All lines featuring the string "values" are to be listed.

──────────

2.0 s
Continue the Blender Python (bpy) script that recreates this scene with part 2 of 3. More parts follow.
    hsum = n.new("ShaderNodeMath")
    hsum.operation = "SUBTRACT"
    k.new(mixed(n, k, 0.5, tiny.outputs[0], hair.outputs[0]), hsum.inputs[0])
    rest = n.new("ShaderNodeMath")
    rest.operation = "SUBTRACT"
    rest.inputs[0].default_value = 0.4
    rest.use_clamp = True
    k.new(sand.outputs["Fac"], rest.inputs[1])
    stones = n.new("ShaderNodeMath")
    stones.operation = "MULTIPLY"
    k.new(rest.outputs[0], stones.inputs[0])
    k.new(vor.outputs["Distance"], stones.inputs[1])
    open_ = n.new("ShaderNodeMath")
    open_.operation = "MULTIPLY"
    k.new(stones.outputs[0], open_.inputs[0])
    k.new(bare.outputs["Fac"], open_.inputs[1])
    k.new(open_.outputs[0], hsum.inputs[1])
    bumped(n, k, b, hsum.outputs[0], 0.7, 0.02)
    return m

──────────

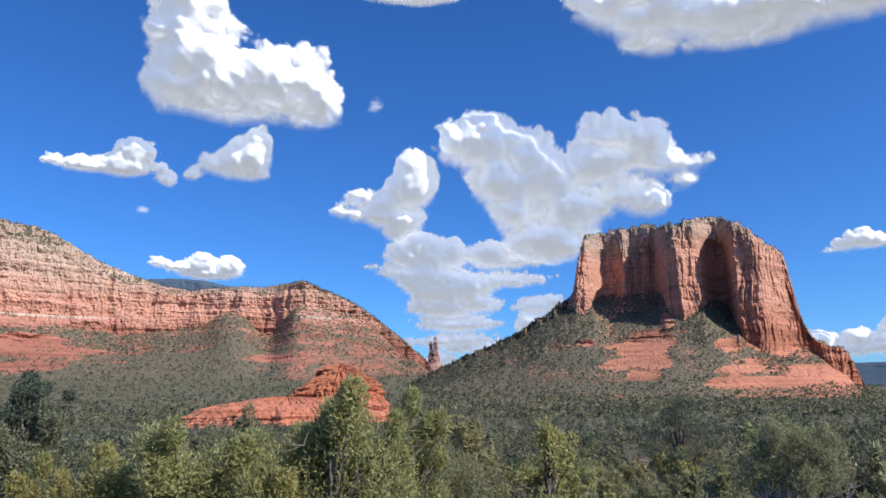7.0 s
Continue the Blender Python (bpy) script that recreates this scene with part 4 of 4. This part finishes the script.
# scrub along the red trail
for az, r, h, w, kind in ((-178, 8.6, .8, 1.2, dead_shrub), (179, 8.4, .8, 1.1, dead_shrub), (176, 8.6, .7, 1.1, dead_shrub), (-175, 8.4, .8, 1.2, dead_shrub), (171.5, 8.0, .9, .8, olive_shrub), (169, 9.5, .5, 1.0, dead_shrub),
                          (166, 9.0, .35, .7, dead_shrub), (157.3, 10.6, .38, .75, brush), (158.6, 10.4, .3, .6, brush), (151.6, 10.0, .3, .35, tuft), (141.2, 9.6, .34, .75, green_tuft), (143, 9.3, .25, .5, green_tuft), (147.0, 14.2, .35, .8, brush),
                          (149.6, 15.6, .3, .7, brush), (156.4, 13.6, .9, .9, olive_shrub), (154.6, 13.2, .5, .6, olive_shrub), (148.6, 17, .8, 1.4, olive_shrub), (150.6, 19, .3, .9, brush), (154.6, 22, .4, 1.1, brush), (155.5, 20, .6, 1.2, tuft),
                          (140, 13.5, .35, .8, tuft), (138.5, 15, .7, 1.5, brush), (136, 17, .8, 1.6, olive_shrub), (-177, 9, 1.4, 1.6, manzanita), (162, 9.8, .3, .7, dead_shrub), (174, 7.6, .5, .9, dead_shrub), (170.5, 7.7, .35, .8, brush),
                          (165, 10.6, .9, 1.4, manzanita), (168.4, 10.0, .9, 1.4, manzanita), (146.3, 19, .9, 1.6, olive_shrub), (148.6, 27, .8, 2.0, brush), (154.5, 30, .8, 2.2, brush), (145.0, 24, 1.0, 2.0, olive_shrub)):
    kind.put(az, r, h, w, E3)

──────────

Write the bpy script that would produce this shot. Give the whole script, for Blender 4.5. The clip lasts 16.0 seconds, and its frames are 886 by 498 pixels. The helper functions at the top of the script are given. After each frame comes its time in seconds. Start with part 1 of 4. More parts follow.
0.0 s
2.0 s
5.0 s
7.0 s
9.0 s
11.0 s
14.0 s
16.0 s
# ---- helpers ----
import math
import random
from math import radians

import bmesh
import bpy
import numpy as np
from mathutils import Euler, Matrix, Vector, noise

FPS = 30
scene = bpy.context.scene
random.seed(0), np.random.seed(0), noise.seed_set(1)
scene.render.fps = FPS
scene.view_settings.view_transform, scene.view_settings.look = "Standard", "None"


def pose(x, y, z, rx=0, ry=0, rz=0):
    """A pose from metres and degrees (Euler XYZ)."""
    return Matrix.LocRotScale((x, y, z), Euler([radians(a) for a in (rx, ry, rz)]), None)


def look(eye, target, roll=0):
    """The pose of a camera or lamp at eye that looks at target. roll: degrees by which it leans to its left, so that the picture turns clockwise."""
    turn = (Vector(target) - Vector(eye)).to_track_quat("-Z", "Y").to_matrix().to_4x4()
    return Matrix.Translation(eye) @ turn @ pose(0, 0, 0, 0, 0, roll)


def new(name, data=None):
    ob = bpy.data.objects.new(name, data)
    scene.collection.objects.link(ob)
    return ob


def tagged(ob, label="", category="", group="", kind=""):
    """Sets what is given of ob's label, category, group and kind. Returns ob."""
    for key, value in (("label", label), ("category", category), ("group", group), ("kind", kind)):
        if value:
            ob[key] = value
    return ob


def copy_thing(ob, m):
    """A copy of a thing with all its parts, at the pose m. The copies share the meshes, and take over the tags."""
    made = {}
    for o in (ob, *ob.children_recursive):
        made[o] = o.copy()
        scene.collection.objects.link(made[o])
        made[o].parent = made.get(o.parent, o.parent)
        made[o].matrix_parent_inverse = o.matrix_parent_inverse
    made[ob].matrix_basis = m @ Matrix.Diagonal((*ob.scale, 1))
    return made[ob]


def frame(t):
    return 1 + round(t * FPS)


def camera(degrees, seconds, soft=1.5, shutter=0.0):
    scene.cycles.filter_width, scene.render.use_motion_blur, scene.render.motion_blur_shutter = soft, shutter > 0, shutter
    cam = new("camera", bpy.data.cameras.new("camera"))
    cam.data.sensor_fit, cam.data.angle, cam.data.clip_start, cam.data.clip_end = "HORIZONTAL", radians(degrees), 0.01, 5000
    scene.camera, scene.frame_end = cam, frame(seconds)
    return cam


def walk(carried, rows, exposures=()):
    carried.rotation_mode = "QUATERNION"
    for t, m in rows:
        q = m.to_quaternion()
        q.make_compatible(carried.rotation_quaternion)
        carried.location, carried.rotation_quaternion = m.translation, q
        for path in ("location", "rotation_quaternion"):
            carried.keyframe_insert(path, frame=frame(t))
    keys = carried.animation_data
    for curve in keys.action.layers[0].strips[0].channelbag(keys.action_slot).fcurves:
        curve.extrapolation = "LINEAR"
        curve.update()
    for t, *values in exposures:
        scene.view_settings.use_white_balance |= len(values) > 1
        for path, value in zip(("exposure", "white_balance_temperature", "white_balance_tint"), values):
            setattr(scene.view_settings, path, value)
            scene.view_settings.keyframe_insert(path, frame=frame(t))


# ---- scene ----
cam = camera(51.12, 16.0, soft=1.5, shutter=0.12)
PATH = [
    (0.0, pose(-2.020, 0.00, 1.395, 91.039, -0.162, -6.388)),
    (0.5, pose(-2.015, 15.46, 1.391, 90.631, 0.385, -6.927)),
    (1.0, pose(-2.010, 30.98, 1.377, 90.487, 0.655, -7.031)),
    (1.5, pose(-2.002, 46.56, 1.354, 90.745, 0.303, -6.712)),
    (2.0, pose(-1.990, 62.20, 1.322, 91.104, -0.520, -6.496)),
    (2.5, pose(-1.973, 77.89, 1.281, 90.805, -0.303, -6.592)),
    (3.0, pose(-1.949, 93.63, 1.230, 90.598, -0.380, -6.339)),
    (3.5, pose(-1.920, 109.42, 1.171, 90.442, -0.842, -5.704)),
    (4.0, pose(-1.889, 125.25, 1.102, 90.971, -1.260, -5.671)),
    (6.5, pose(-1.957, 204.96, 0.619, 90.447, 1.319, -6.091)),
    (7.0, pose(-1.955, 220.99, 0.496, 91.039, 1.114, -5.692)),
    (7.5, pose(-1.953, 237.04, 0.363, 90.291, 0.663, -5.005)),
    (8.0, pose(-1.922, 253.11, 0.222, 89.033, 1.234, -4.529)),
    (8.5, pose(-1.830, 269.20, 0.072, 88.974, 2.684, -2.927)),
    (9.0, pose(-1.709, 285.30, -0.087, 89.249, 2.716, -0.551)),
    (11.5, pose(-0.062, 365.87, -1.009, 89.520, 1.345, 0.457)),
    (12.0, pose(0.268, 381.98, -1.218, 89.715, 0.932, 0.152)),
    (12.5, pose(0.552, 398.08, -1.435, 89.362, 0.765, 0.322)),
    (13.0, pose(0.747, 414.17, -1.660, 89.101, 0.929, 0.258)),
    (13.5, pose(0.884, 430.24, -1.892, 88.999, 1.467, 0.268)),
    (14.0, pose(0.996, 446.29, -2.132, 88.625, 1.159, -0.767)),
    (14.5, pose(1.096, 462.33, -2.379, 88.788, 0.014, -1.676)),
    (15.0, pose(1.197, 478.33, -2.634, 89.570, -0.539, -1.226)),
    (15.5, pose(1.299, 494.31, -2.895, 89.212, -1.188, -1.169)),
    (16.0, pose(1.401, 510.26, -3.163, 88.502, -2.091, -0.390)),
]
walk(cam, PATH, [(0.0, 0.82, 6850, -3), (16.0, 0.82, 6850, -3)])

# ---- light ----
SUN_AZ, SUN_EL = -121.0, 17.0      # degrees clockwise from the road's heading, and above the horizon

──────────

» Response to the task:
    for t, *values in exposures:
        scene.view_settings.use_white_balance |= len(values) > 1
        for path, value in zip(("exposure", "white_balance_temperature", "white_balance_tint"), values):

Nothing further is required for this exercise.